Most Windows development environments also allow you create ActiveX controls. Thus, you could use a tool such as AVR or Visual Basic to create a file-specific subfile

control for your customer master file. Once created, you could easily drop that file-specific subfile control into 10 different programs.

Another thing that ActiveX controls do for you is to enable specialized, sophisticated user interfaces. One programmer used third-party ActiveX controls to add mapping and geo coding to his AS/400 law enforcement dispatching application. Adding these mapping facilities to a green-screen application would be all but impossible.

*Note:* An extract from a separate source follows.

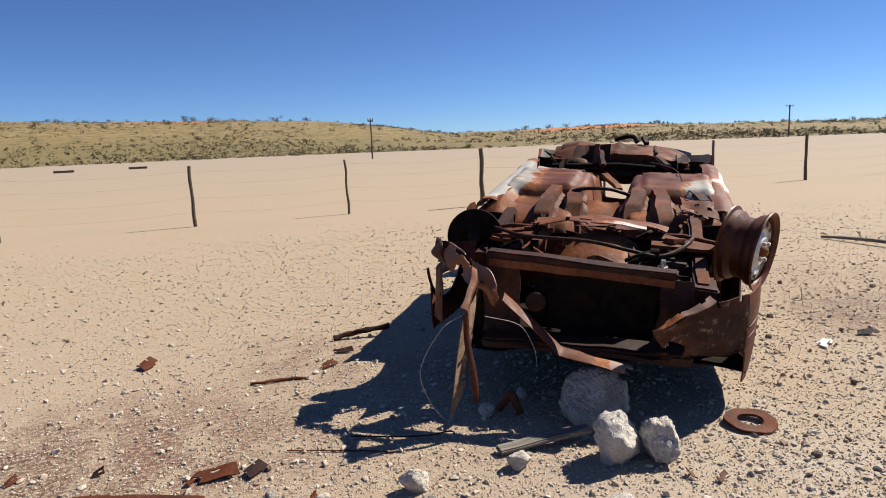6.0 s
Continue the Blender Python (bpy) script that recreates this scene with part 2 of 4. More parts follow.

Taking Your Applications to the Web

You don’t need to be told how important the Web is today. Virtually every organization wants some part of its business put on the Web in some fashion. Because of the popularity of the Web, almost every AS/400-Windows development tool offers some way of putting AS/400 data on the Web. AVR’s method is to support Microsoft’s Component Object Model (COM), the low-level interface through which Windows processes communicate. With AVR, you can use your RPG skills to create AVR COM objects that build superb interactive Web sites.

Build for Today, but Prepare for Tomorrow

As an RPG programmer looking to move beyond host-based RPG, remember to think long-term. It’s important to select a tool that helps you to create deliverables for your business quickly and to prepare you personally for the future. Although such features may seem way off to you now, you should factor in Web-based development capabilities, cross-platform database access, and tool extendability. Don’t waste your time with stopgap solutions; focus on those that can serve as long-term enterprise application development tools.

An old RPG dog can learn new tricks. It’s simply a matter of selecting new development tools that let you leverage your existing programming skills and are sophisticated enough to let you build next-generation applications.